═════ RECORD EXTRACTS ═════

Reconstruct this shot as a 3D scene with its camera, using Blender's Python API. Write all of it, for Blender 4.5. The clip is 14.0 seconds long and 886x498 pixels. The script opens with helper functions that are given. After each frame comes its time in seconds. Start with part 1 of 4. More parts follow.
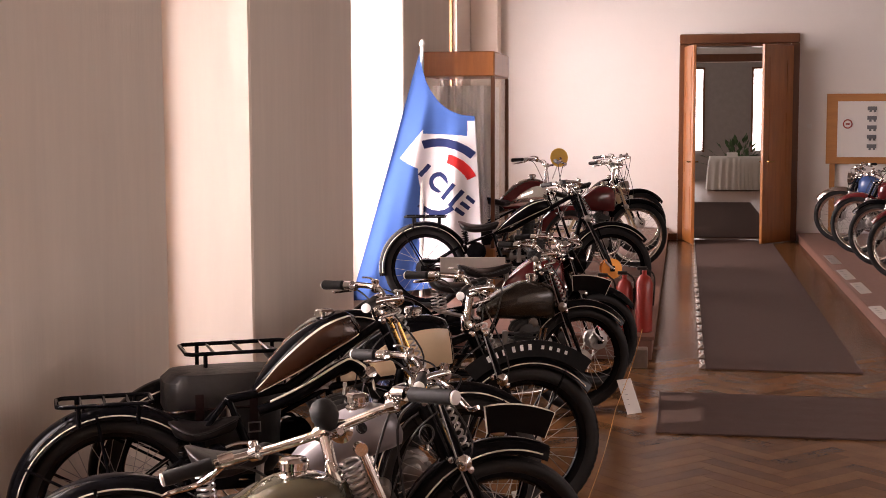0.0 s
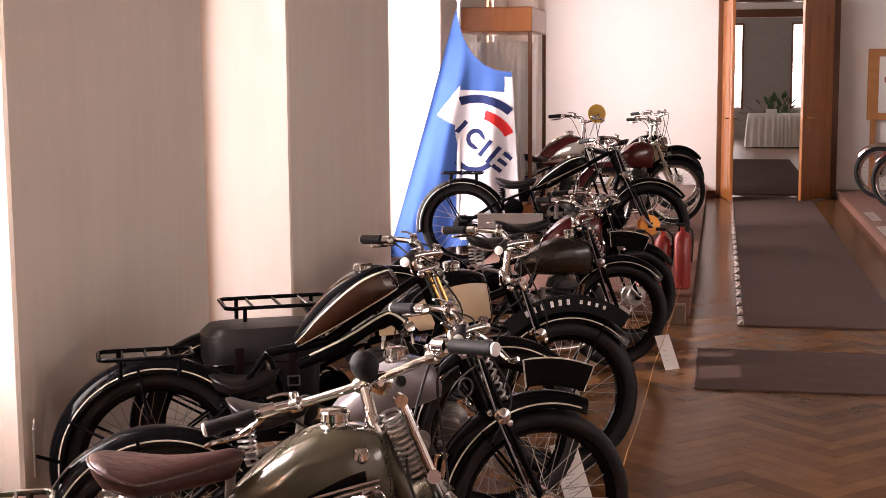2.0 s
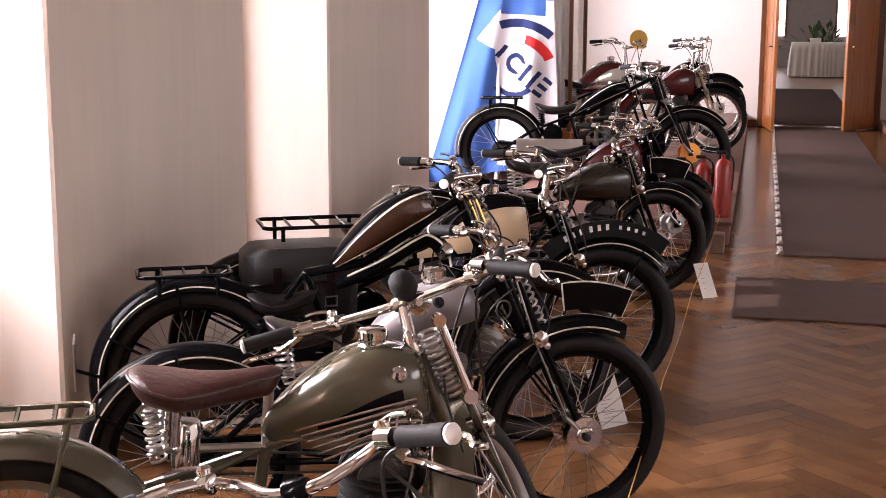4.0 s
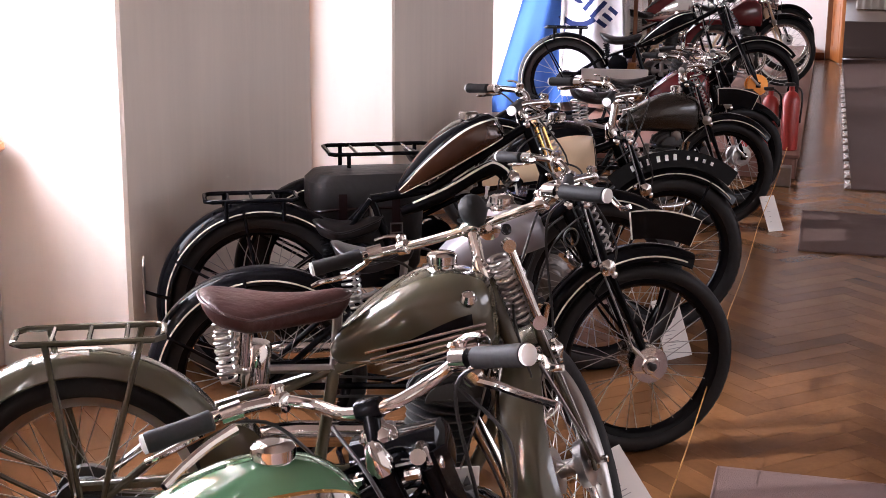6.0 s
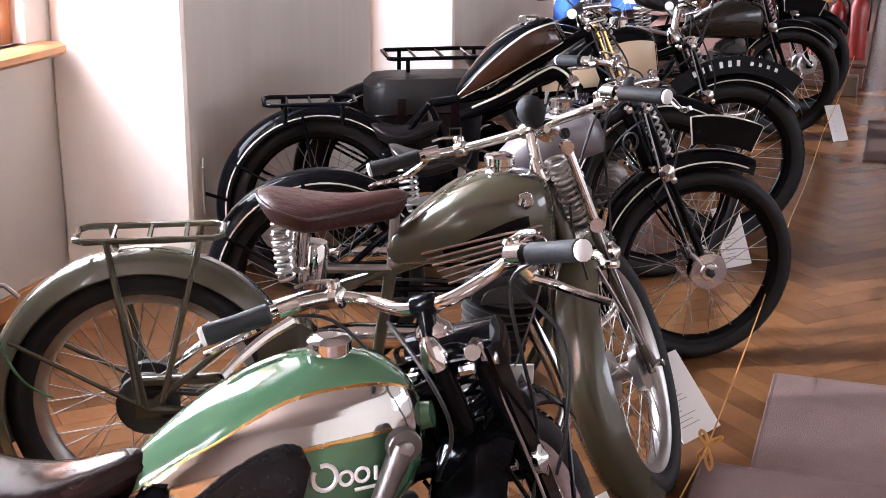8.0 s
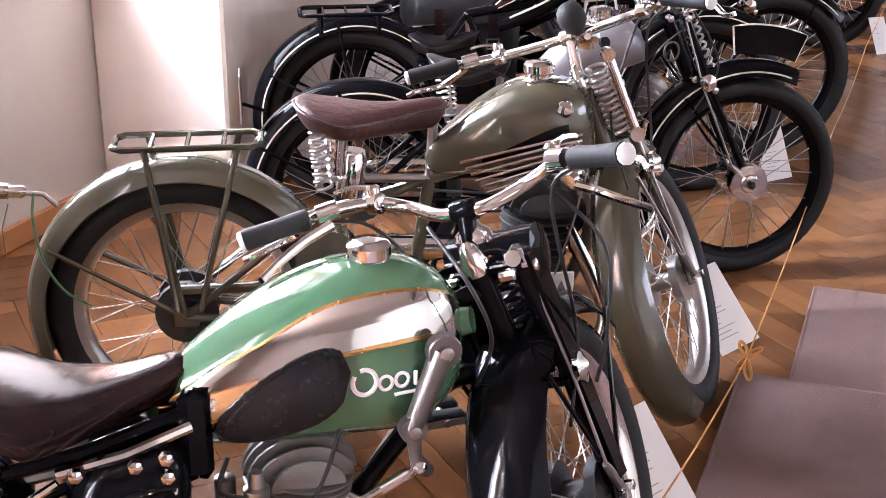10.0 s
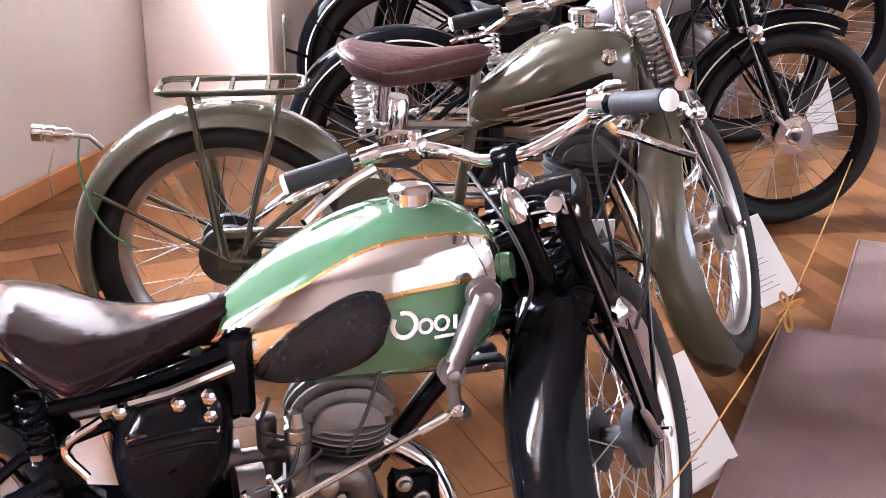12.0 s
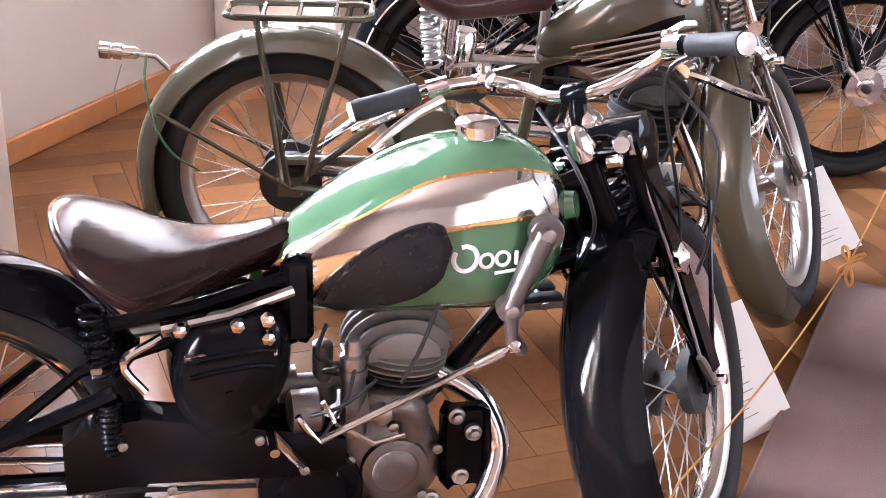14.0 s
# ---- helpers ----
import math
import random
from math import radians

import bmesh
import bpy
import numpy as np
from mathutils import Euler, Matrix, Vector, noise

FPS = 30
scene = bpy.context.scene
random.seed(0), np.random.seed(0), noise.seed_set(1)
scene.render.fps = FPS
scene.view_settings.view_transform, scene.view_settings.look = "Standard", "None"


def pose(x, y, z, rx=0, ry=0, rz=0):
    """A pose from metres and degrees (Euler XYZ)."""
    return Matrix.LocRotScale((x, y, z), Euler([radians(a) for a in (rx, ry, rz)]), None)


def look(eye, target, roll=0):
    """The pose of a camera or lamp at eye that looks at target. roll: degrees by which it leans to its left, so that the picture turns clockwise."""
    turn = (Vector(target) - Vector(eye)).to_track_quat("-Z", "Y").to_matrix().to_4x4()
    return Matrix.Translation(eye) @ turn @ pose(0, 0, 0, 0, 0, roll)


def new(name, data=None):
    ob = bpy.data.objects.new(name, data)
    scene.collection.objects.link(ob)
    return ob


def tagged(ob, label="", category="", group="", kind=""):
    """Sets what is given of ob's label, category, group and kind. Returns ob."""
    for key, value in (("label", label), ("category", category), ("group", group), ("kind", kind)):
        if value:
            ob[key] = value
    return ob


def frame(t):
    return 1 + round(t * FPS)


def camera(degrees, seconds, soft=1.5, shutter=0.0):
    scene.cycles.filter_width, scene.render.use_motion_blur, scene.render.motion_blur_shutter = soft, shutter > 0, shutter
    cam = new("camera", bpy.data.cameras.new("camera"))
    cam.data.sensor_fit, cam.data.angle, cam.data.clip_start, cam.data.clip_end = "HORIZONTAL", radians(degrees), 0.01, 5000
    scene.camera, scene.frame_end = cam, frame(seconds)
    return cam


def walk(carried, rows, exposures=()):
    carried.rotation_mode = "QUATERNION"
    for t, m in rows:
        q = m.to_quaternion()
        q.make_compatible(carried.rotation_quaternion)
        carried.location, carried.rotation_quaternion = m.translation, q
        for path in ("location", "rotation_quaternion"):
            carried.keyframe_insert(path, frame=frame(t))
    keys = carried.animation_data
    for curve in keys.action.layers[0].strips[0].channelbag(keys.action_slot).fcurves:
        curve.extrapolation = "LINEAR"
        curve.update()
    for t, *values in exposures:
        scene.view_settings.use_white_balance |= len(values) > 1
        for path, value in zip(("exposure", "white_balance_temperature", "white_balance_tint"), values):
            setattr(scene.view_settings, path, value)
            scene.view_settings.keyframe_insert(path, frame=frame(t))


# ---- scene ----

═════
═════ RECORD EXTRACTS ═════

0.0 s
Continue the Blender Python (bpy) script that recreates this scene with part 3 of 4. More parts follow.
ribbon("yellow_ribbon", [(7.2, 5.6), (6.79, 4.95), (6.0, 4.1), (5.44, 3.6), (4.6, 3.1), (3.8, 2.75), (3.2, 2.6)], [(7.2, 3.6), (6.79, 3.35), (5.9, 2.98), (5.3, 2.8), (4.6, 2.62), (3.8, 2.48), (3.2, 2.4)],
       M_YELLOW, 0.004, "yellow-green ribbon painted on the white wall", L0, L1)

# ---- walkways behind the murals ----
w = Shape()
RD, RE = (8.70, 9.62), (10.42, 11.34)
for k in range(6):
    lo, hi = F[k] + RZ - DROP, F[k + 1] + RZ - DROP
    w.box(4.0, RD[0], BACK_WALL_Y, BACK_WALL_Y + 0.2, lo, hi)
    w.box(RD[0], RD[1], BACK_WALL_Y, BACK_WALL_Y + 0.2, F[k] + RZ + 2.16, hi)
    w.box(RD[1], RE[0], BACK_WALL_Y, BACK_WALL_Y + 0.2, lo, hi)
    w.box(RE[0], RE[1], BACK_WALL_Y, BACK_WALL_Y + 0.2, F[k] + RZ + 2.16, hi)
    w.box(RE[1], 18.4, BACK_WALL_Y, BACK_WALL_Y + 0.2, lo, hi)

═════

Every line from the one containing "Reconstruct this shot" to the one containing "of a camera" should be output exactly, both ends included. Nothing else goes in, and no pictures either.

Reconstruct this shot as a 3D scene with its camera, using Blender's Python API. Write all of it, for Blender 4.5. The clip is 14.0 seconds long and 886x498 pixels. The script opens with helper functions that are given. After each frame comes its time in seconds. Start with part 1 of 4. More parts follow.
0.0 s
2.0 s
4.0 s
6.0 s
8.0 s
10.0 s
12.0 s
14.0 s
# ---- helpers ----
import math
import random
from math import radians

import bmesh
import bpy
import numpy as np
from mathutils import Euler, Matrix, Vector, noise

FPS = 30
scene = bpy.context.scene
random.seed(0), np.random.seed(0), noise.seed_set(1)
scene.render.fps = FPS
scene.view_settings.view_transform, scene.view_settings.look = "Standard", "None"


def pose(x, y, z, rx=0, ry=0, rz=0):
    """A pose from metres and degrees (Euler XYZ)."""
    return Matrix.LocRotScale((x, y, z), Euler([radians(a) for a in (rx, ry, rz)]), None)


def look(eye, target, roll=0):
    """The pose of a camera or lamp at eye that looks at target. roll: degrees by which it leans to its left, so that the picture turns clockwise."""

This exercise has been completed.